## GIVEN EXERCISE
Read the lines below. Copy out any that hold the string "script".

## GIVEN INFORMATION
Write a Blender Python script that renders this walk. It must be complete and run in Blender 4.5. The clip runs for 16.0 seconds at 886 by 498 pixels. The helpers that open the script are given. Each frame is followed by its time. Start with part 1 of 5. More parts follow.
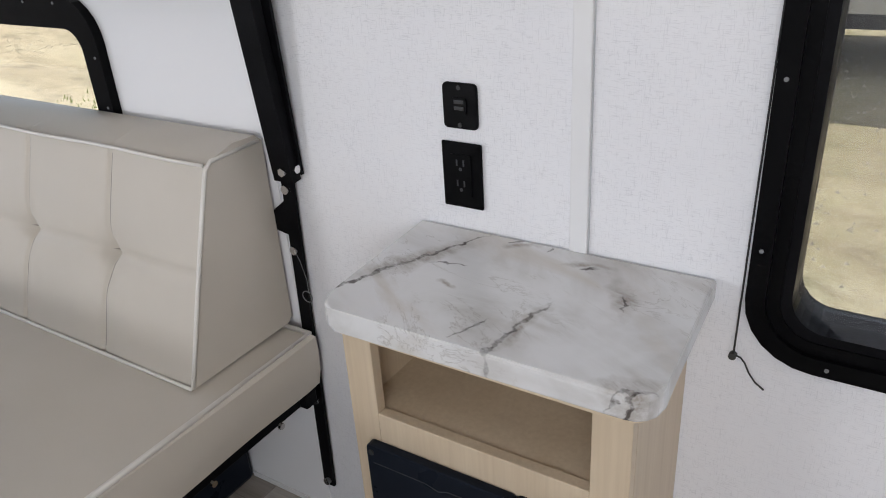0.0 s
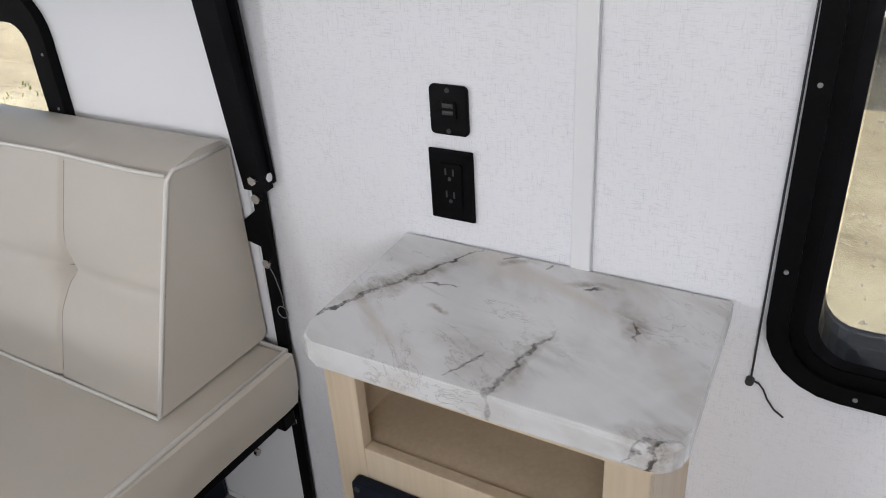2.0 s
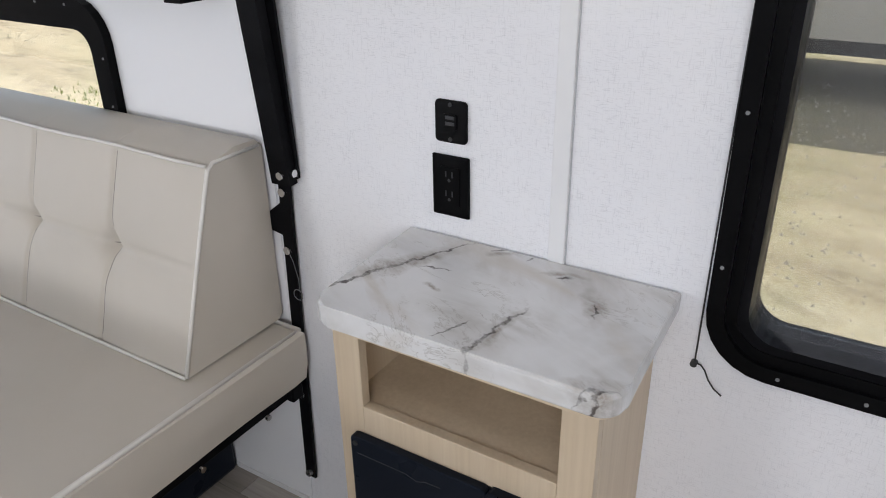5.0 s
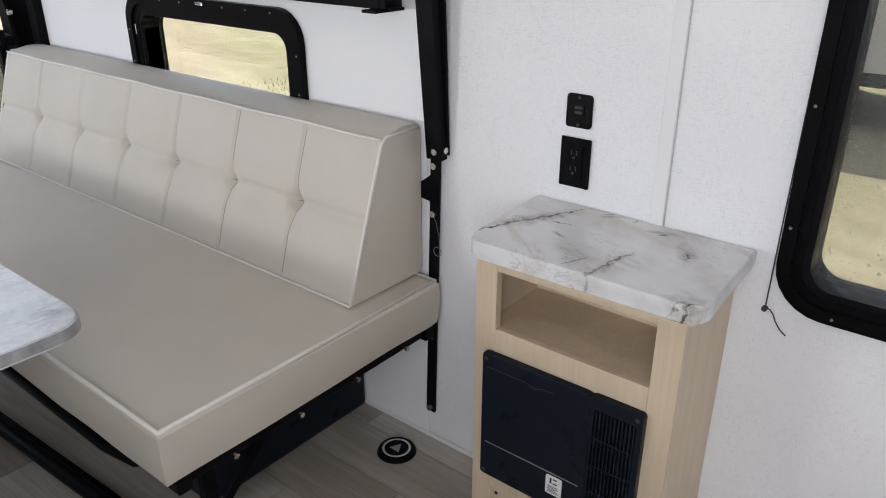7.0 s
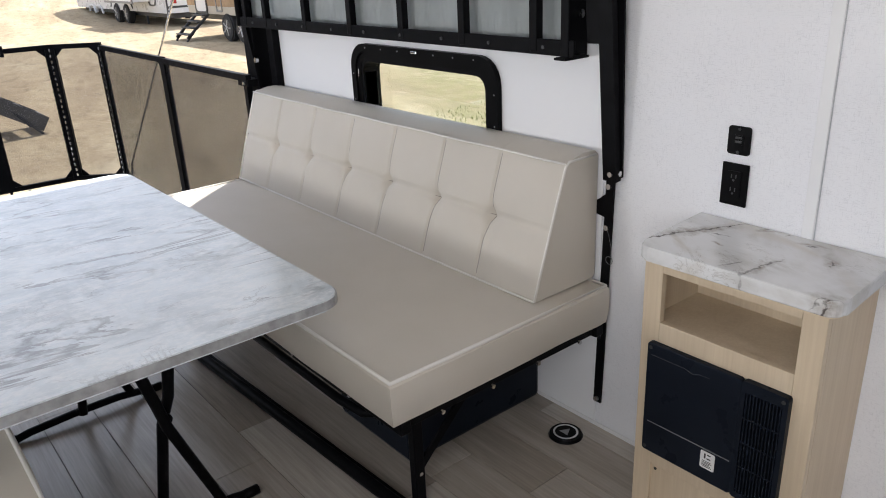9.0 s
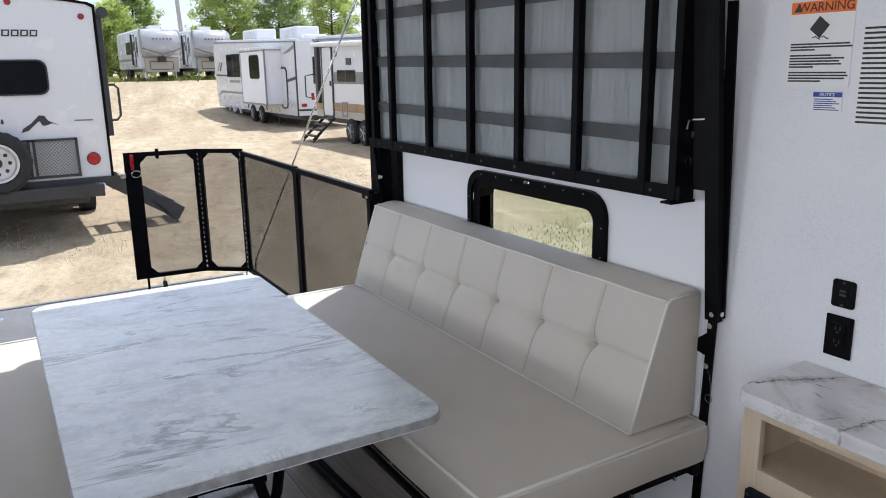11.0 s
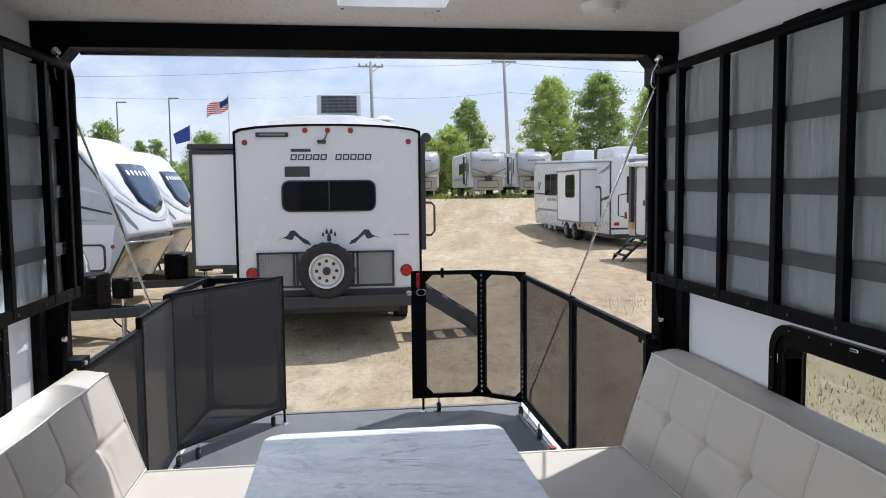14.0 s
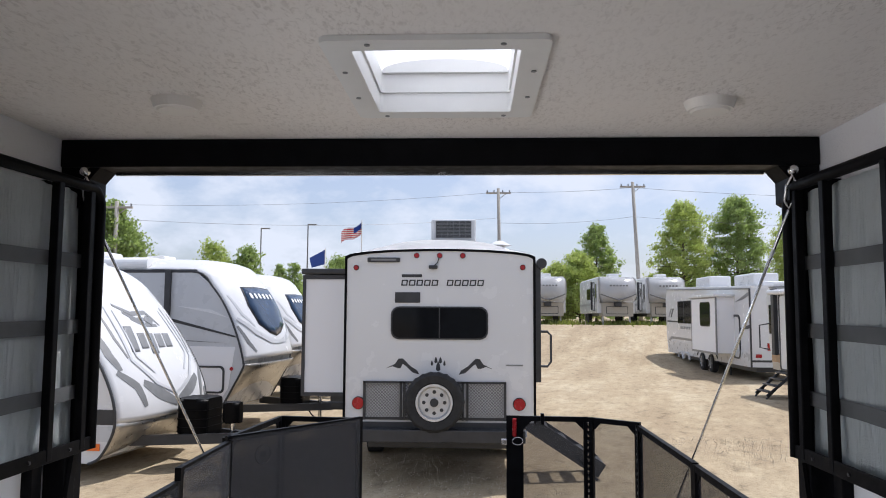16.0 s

---

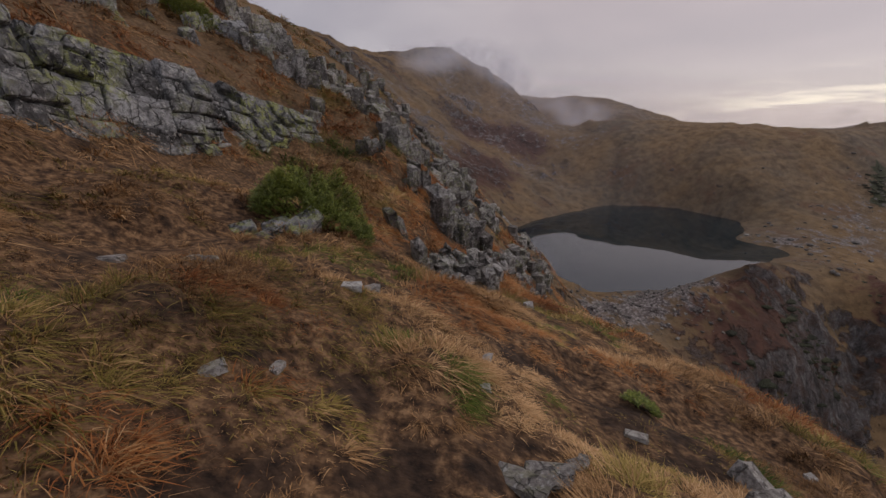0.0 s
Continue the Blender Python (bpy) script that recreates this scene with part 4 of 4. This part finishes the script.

## ANSWER IN FULL
Write a Blender Python script that renders this walk. It must be complete and run in Blender 4.5. The clip runs for 16.0 seconds at 886 by 498 pixels. The helpers that open the script are given. Each frame is followed by its time. Start with part 1 of 5. More parts follow.
Continue the Blender Python (bpy) script that recreates this scene with part 4 of 4. This part finishes the script.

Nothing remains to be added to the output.